Winmax Systems - Seattle, WA
posted 3 months ago
We are seeking a detail-oriented Machine Learning Data Engineer to join our team. As an ML Data Engineer, you will be responsible for designing, building, and maintaining scalable data pipelines that ingest, transform, and load data from various sources into our cloud-based systems. You will work closely with machine learning teams to ensure that data is accurate, enriched, reliable, and readily available for analytics and model training. This role is crucial in supporting the data needs of our machine learning initiatives and ensuring that our data infrastructure is robust and efficient.

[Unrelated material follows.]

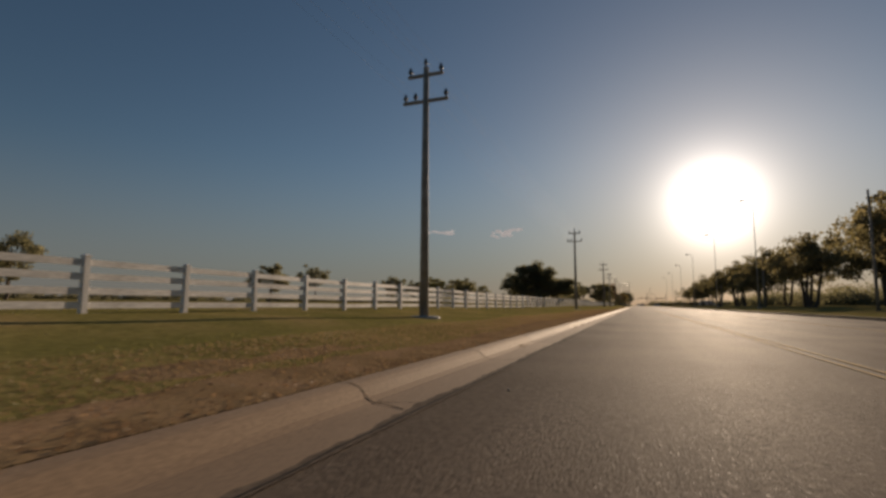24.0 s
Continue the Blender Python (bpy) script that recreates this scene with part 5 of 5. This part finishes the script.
# clouds ------------------------------------------------------------------------------------
def cloud(yaw, el, w, h, seed, label):
    rng = np.random.default_rng(seed)
    d = 4200.0
    c = Vector((-math.sin(radians(yaw)), math.cos(radians(yaw)), math.tan(radians(el)))) * d
    c.y -= 150
    bm = bmesh.new()
    for k in range(16):
        r = bmesh.ops.create_icosphere(bm, subdivisions=2, radius=1.0)
        s = rng.uniform(0.12, 0.3)
        m = Matrix.Translation((rng.uniform(-0.5, 0.5) * w, rng.uniform(-20, 20), rng.normal() * h * 0.25)) @ Matrix.Diagonal((s * w * 0.6, 30, s * h, 1))
        bmesh.ops.transform(bm, matrix=m, verts=r["verts"])
    ob = solid("cloud", bm, M["cloud"], label, "cloud", kind="structure", smooth=True)
    ob.matrix_basis = Matrix.Translation(c) @ pose(0, 0, 0, 0, 0, yaw)
    return ob


cloud(22.4, 8.6, 230, 32, 1, "small pale streak of cloud low in the sky")
cloud(15.0, 8.5, 180, 55, 2, "small pale ragged cloud low in the sky")
cloud(13.4, 8.9, 120, 30, 3, "small pale ragged cloud low in the sky")


# grass -------------------------------------------------------------------------------------
def blades(name, n, xs, ys, h, w, material, label, seed, bias=1.0):
    rng = np.random.default_rng(seed)
    x = xs[1] - (xs[1] - xs[0]) * rng.random(n) ** bias
    y = rng.uniform(*ys, n)
    ok = np.ones(n, bool)
    for ys, yn, k, reach, r in DRIVES:
        off = y - k * (-6 - x)
        edge = flare(x, r) + 1.1
        ok &= ~((off > ys - edge) & (off < yn + edge) & (x > reach - 0.5))
    ok &= ((N.x * x + N.y * y) < N0 - 1.0) | (((N.x * x + N.y * y) > N1 + 0.3) & (x > 7.0))
    patch = np.sin(x * 1.9 + np.sin(y * 0.7) * 2) * np.sin(y * 1.3 + np.cos(x * 1.1)) + np.sin(x * 0.6 + y * 0.23)
    ok &= rng.random(n) < 0.8 + 0.15 * patch
    if material == "grass":
        # the mown grass thins out to straw and leaf litter beside the kerb
        ok &= (y > -266) | (x < XB - 2.0 + 0.35 * np.sin(y * 0.8)) | (rng.random(n) < 0.12)
    ok &= (y < 22.5) | (x > 5) | (x < corner_x(y) - 0.9 - 0.5 * np.sin(y * 2.1) * np.sin(y * 0.9))
    x, y = x[ok], y[ok]
    z = ground_z(x, y) - 0.012
    n = len(x)
    a = rng.uniform(0, 2 * math.pi, n)
    hh = h * rng.uniform(0.4, 1.3, n)
    ww = w * rng.uniform(0.6, 1.4, n)
    lean = rng.normal(0, 0.45, (n, 2)) * hh[:, None]
    p = np.stack([x, y, z], 1)
    side = np.stack([np.cos(a) * ww, np.sin(a) * ww, np.zeros(n)], 1)
    tip = p + np.concatenate([lean, hh[:, None]], 1)
    q = np.stack([p - side, p + side, tip], 1)
    return tagged(new(name, raw(name, q, 3, M[material])), label, "grass", kind="stuff")


for y0 in range(-360, 24, 64):
    y1 = min(y0 + 64, 24)
    blades("grass", 3000 * (y1 - y0), (-13.5, XB - 0.02), (y0, y1), 0.028, 0.008, "grass", "short mown olive grass of the verge", 1000 + y0, bias=1.9)
    blades("grass", 520 * (y1 - y0), (XB - 0.55, XB + 0.03), (y0, y1), 0.045, 0.009, "thatch", "dry straw grass hanging over the kerb", 3000 + y0, bias=1.2)


blades("grass", 26000, (-13.5, -2.4), (24, 33), 0.036, 0.01, "grass", "short mown olive grass of the corner", 70, bias=1.3)
blades("grass", 90000, (7, 75), (66, 118), 0.09, 0.03, "field_grass", "sunlit yellow green grass of the corner field", 71)
blades("grass", 60000, (75, 170), (90, 190), 0.2, 0.07, "field_grass", "sunlit yellow green grass of the far field", 72)
blades("grass", 70000, (-46, -13.5), (-330, 20), 0.1, 0.03, "grass", "rough olive grass of the pasture behind the fence", 73)


def fallen_leaves(n, ys, seed):
    """Curled dead leaves strewn along the back of the kerb."""
    rng = np.random.default_rng(seed)
    x = XB - 0.04 - 2.1 * rng.random(n) ** 1.8
    y = rng.uniform(*ys, n)
    p = np.stack([x, y, ground_z(x, y) + rng.uniform(0.005, 0.04, n)], 1)
    a = rng.normal(0, 1, (n, 3)) * np.array([1, 1, 0.35])
    a /= np.linalg.norm(a, axis=1)[:, None]
    b = np.cross(a, np.array([0, 0, 1.0]) + rng.normal(0, 0.35, (n, 3)))
    b /= np.linalg.norm(b, axis=1)[:, None]
    s = rng.uniform(0.01, 0.024, n)[:, None]
    q = np.stack([p - a * s, p - b * s * 0.6, p + a * s, p + b * s * 0.6], 1)
    tagged(new("fallen_leaves", raw("fallen_leaves", q, 4, M["litter"])), "dry brown leaves strewn in the verge behind the kerb", "leaves", kind="stuff")


def dead_band(y0, y1, seed):
    """A ragged band of dead grass and leaf mould that lies on the verge behind the kerb."""
    rng = np.random.default_rng(seed)
    ys = np.arange(y0, y1, 0.4)
    ease = step(y0, y0 + 6, ys) * (1 - step(y1 - 12, y1, ys))
    reach = (1.75 + 0.4 * np.sin(ys * 0.31) * np.sin(ys * 0.13 + 1) + rng.uniform(-0.22, 0.22, len(ys))) * ease + 0.05
    across = np.linspace(0, 1, 7)
    x = XB - 0.03 - reach[:, None] * across
    y = np.repeat(ys[:, None], 7, 1)
    z = ground_z(x, y) + 0.022 * np.sin(np.pi * np.minimum(1, across * 1.6 + 0.2)) ** 0.5 - 0.012 * (across > 0.95)
    bm = bmesh.new()
    loft(bm, [[(float(a), float(b), float(c)) for a, b, c in zip(x[k], y[k], z[k])] for k in range(len(ys))], close=False)
    solid("leaf_mould", bm, M["dead_grass"], "band of dead brown grass and leaf mould behind the kerb", "leaves", kind="stuff", smooth=True)


dead_band(-348, -258, 84)
for y0 in range(-360, -264, 48):
    blades("dry_grass", 2600 * 48, (XB - 2.6, XB - 0.05), (y0, y0 + 48), 0.03, 0.011, "thatch", "dry straw grass beside the kerb", 5000 + y0, bias=1.15)
fallen_leaves(26000, (-345, -262), 81)
fallen_leaves(9000, (-262, -208), 85)
fallen_leaves(9000, (-215, -130), 82)
fallen_leaves(4000, (-130, -20), 83)


# bare washed-out soil between the corner's grass and the asphalt
def bare_soil():
    rng = np.random.default_rng(95)
    ys = np.arange(22.6, 30.5, 0.15)
    across = np.linspace(0, 1, 9)
    reach = (0.8 + 0.25 * np.sin(ys * 2.1) * np.sin(ys * 0.9) + rng.uniform(-0.15, 0.15, len(ys))) * step(22.4, 23.2, ys) * (1 - step(27.5, 30.4, ys)) + 0.06
    x = corner_x(ys)[:, None] - 0.02 - reach[:, None] * across
    y = np.repeat(ys[:, None], 9, 1)
    inside = corner_x(ys)[:, None] - 0.06 > x
    z = np.where(inside, ground_z(x, y), 0.012) + 0.016 + rng.uniform(0, 0.012, x.shape)
    z[:, 0], z[:, -1] = 0.004, ground_z(x, y)[:, -1] - 0.02
    bm = bmesh.new()
    loft(bm, [[(float(a), float(b), float(c)) for a, b, c in zip(x[i], y[i], z[i])] for i in range(len(ys))], close=False)
    solid("bare_soil", bm, M["dirt"], "bare washed-out brown soil at the corner's edge", "soil", kind="structure", smooth=True)
    n = 5200
    u = rng.random(n)
    yy = rng.uniform(22.6, 30.0, n)
    xx = corner_x(yy) + 0.02 - 1.4 * u
    zz = np.where(xx < corner_x(yy) - 0.06, ground_z(xx, yy), 0.006) + 0.02
    p = np.stack([xx, yy, zz], 1)
    a = rng.normal(0, 1, (n, 3)) * np.array([1, 1, 0.3])
    a /= np.linalg.norm(a, axis=1)[:, None]
    b = np.cross(a, np.array([0, 0, 1.0]) + rng.normal(0, 0.5, (n, 3)))
    s = rng.uniform(0.012, 0.045, n)[:, None]
    tagged(new("fallen_leaves", raw("fallen_leaves", np.stack([p - a * s, p - b * s * 0.6, p + a * s, p + b * s * 0.6], 1), 4, M["litter"])), "dry leaves and straw strewn on the bare soil", "leaves", kind="stuff")


bare_soil()


def weeds(n, seed):
    """Tufts of dry weed rooted in the joint between gutter and asphalt."""
    rng = np.random.default_rng(seed)
    y0 = rng.uniform(-340, -5, n)
    x0 = np.where(rng.random(n) < 0.7, XL + 0.02, XL - 0.5)
    k = 26
    x = np.repeat(x0, k) + rng.normal(0, 0.03, n * k)
    y = np.repeat(y0, k) + rng.normal(0, 0.12, n * k)
    h = rng.uniform(0.02, 0.09, n * k)
    a = rng.uniform(0, 6.28, n * k)
    p = np.stack([x, y, np.full(n * k, -0.012)], 1)
    side = np.stack([np.cos(a), np.sin(a), a * 0], 1) * 0.006
    tip = p + np.stack([rng.normal(0, 0.05, n * k), rng.normal(0, 0.05, n * k), h], 1)
    q = np.stack([p - side, p + side, tip], 1)
    tagged(new("weeds", raw("weeds", q, 3, M["thatch"])), "dry weeds growing from the gutter joint", "weeds", kind="stuff")


weeds(60, 91)


def gravel(n, xs, ys, seed):
    """Loose stones washed over the gutter at a drive's mouth."""
    rng = np.random.default_rng(seed)
    c = np.stack([rng.uniform(*xs, n), np.clip(rng.normal(sum(ys) / 2, (ys[1] - ys[0]) / 4, n), *ys), np.full(n, 0.004)], 1)
    r = (rng.uniform(0.004, 0.014, n) * np.where(rng.random(n) < 0.08, 1.8, 1))[:, None]
    dx, dy, dz = (np.array(v) * r for v in ((1.0, 0.2, 0), (-0.2, 0.8, 0), (0.1, 0.1, 0.45)))
    ring = [c + dx, c + dy, c - dx, c - dy]
    tris = [v for k in range(4) for v in (ring[k], ring[(k + 1) % 4], c + dz)]
    tagged(new("gravel", raw("gravel", np.stack(tris, 1), 3, M["pebbles"])), "loose brown gravel washed over the gutter", "gravel", kind="stuff")


gravel(1200, (-2.4, -0.6), (-7.0, 2.0), 61)
gravel(700, (-2.1, -0.6), (-133.0, -125.5), 62)
gravel(500, (-1.5, -0.85), (-330, 0), 63)


# litter on the road edge
rng = random.Random(9)
for k in range(40):
    bm = bmesh.new()
    bmesh.ops.create_icosphere(bm, subdivisions=1, radius=rng.uniform(0.006, 0.016))
    for v in bm.verts:
        v.co *= rng.uniform(0.7, 1.2)
    y = rng.uniform(-335, 20)
    solid("pebble", bm, M["concrete_pale"], "small loose stone on the asphalt edge", "stone", "loose stones on the road", at=(rng.uniform(-1.45, -0.8), y, 0.006))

In this position, you will create efficient, reliable, streamable, and scalable data pipelines using industry-standard tools and techniques, such as TorchData, WebDataset, Apache Parquet, Python, and SQL. You will develop strategies for ingesting data from various data providers, ensuring that the data quality and consistency are maintained throughout the process. Additionally, you will implement parallel pre-processing to clean, transform, de-duplicate, combine, and normalize data, which is essential for maintaining high-quality datasets. You will also curate, augment, and enrich existing datasets to improve data quality and provide valuable insights to stakeholders. Collaborating with synthetic data teams will be part of your responsibilities, as you will generate synthetic data and incorporate it into existing pipelines. Working closely with ML scientists, engineers, and product teams, you will understand data requirements and collaborate on data delivery to meet project goals. Monitoring the performance of data pipelines, identifying errors and bottlenecks, and implementing regular maintenance and updates will be key aspects of your role. Staying updated with the latest trends in data engineering and incorporating best practices into data pipelines will ensure that our systems remain cutting-edge. Finally, you will document data pipelines, settings, and procedures for easy maintenance and knowledge sharing within the team.